Daniel Lobato lamenta en el artículo La ruptura del confinamiento de Gaza, el cadáver israelí y la izquierda ante Palestina (El Salto) que “el miedo a una posible acusación de juedofobia” a menudo haya “atado de pies y manos a la izquierda occidental” a la hora de defender a los palestinos. Sin embargo, por más que algunas retóricas europeas e israelíes hayan intentado hacer creer que el rechazar las prácticas del estado de Israel contra Palestina es un acto antisemita, el caso es que la demanda reciente de gran parte de la población de poner fin a la matanza que hace días que se produce en Gaza surge de la aceptación mayoritaria de que la relación que se establece entre las dos naciones es colonial y, por tanto, política y no religiosa.

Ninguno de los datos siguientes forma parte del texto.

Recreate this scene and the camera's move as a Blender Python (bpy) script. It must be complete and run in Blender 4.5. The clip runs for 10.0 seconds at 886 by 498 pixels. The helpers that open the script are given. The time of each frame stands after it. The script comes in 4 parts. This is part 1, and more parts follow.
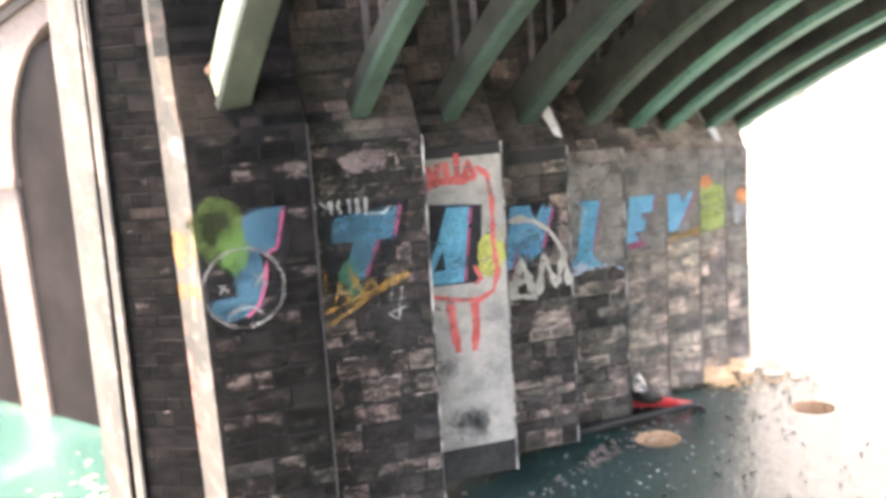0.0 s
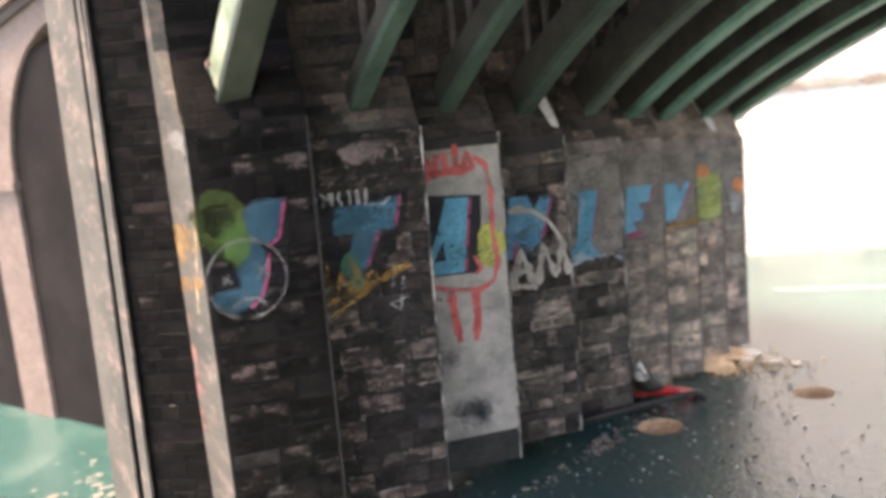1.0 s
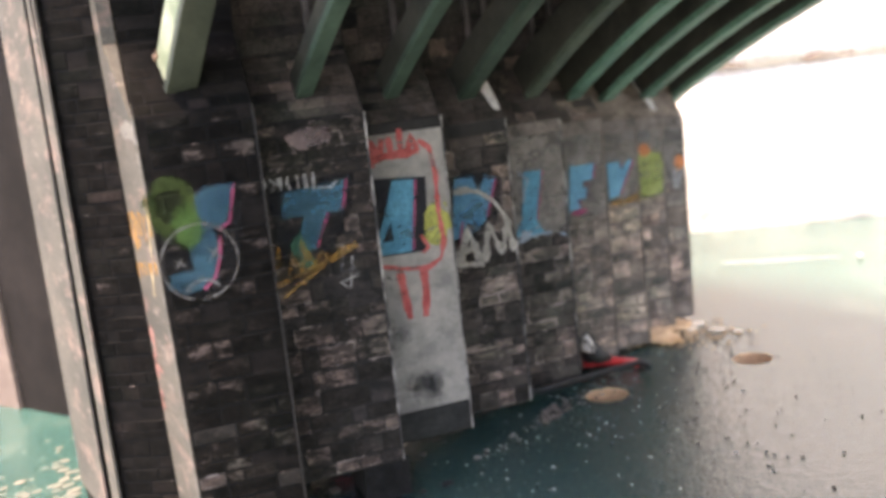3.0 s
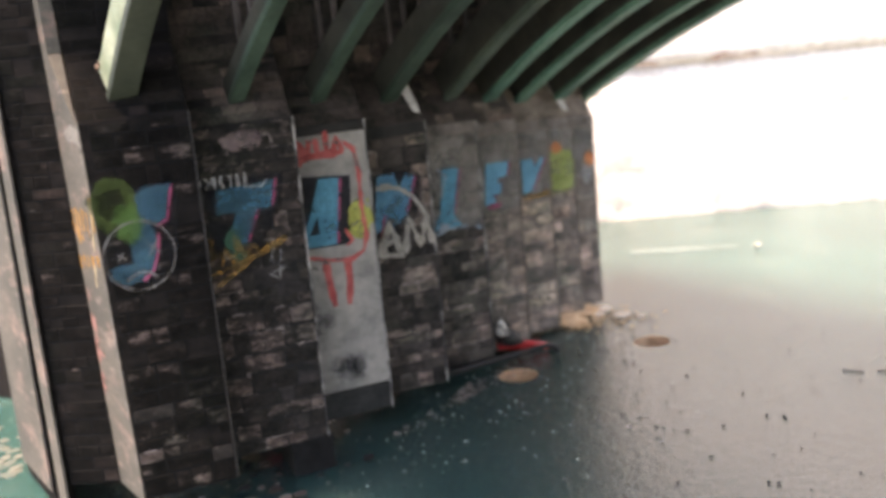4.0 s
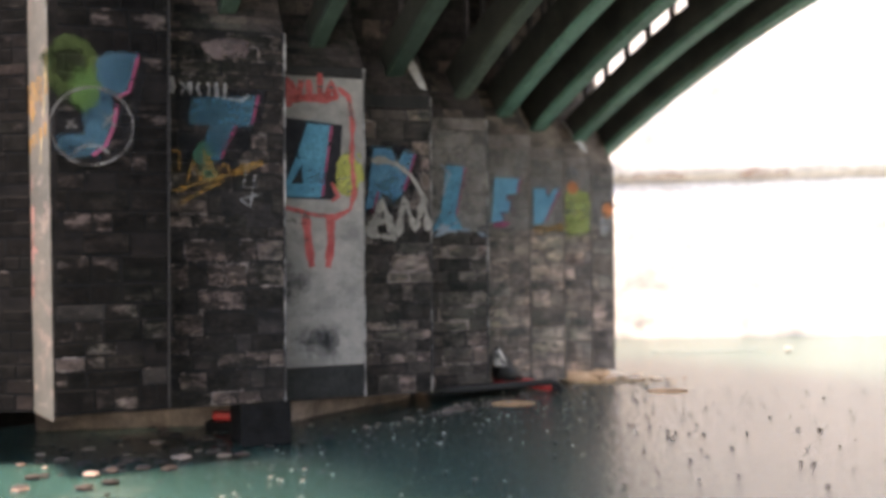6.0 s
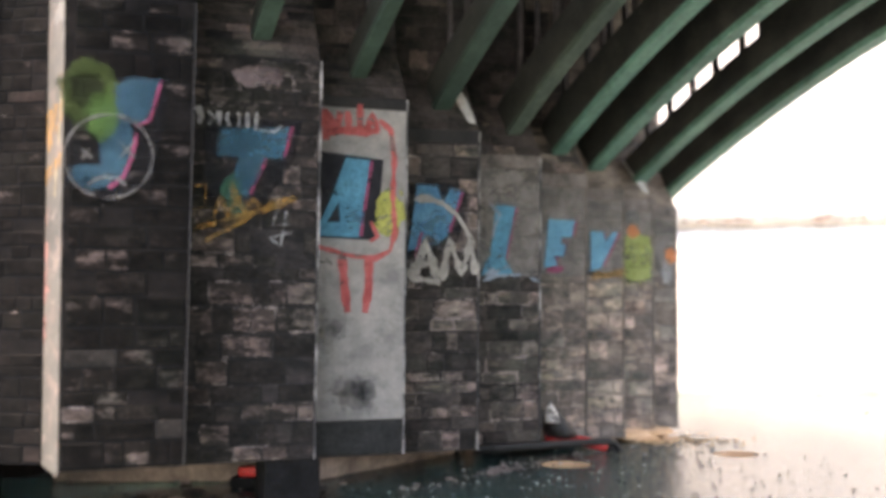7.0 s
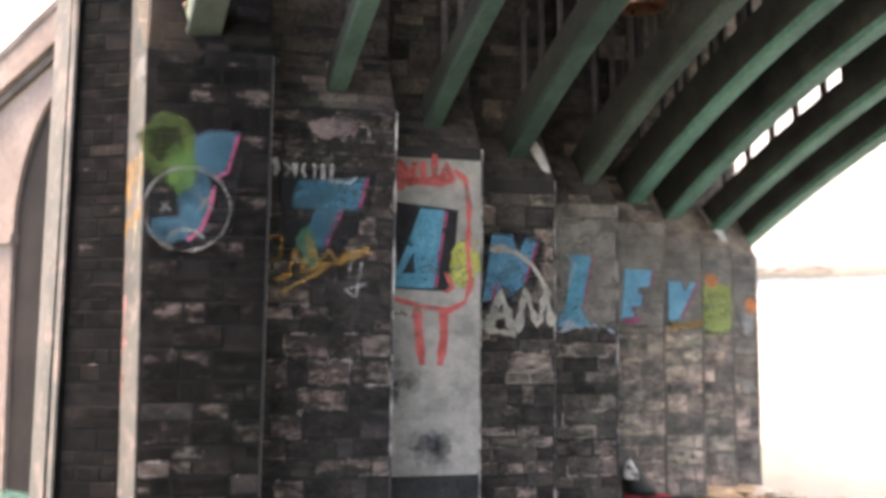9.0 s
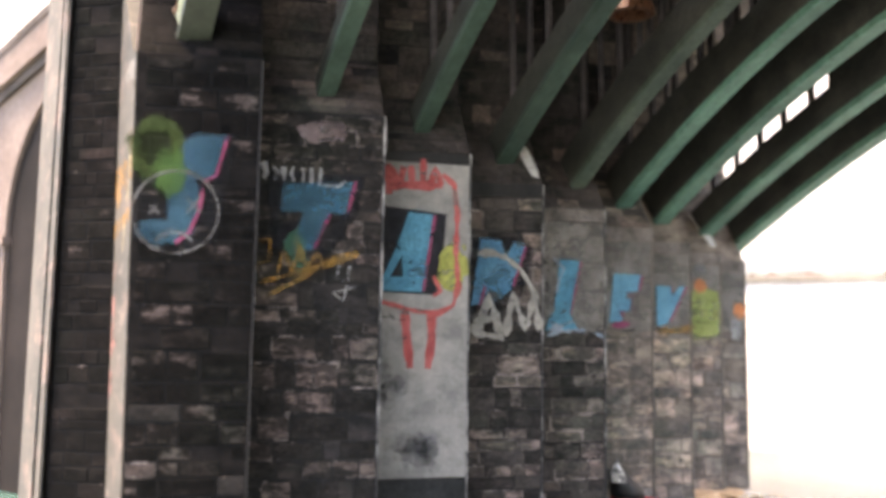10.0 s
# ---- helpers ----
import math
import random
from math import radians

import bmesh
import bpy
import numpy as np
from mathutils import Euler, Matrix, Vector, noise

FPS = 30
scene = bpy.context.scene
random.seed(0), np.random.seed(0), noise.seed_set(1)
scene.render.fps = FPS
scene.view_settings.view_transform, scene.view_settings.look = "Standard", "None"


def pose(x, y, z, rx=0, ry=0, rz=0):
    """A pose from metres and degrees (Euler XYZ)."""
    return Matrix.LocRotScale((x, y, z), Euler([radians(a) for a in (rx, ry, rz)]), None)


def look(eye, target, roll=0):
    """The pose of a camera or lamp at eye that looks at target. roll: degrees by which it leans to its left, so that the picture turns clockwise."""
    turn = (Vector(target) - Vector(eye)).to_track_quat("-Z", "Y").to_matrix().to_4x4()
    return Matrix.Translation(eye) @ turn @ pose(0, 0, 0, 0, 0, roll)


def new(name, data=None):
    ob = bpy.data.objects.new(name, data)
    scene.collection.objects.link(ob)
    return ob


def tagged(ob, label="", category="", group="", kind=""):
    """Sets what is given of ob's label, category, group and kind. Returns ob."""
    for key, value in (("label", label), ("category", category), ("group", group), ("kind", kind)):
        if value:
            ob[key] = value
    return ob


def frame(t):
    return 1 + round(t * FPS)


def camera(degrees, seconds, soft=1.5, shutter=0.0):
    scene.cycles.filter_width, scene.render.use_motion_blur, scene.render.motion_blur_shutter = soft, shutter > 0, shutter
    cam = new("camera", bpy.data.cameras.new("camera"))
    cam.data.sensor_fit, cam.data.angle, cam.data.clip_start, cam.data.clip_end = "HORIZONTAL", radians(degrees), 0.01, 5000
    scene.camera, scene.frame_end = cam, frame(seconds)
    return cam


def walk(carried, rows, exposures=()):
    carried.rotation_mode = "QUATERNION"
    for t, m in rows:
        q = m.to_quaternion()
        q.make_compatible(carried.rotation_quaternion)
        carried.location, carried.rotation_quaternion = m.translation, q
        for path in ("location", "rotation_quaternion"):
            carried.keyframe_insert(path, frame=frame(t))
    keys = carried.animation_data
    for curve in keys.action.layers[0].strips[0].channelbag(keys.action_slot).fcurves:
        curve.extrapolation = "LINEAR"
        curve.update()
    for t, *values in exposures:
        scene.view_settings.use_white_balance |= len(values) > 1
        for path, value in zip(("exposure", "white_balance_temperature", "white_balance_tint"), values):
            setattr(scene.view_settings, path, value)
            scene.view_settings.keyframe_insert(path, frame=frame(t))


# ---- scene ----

Como el exterminio cometido esta vez por parte de Israel ha sido extremadamente feroz, Sudáfrica, que conoce muy bien las relaciones de dominación por haber sufrido durante siglos apartheid y colonización, no ha tardado en denunciar los crímenes israelíes ante la justicia internacional. Aunque a muchos no les guste, Palestina es un símbolo de resistencia en todo el mundo. Oponerse a su genocidio significa luchar por la abolición de cualquier régimen colonial, puesto que esta nación representa la lucha por la emancipación y su destrucción no puede hacer otra cosa que entristecernos y atormentarnos.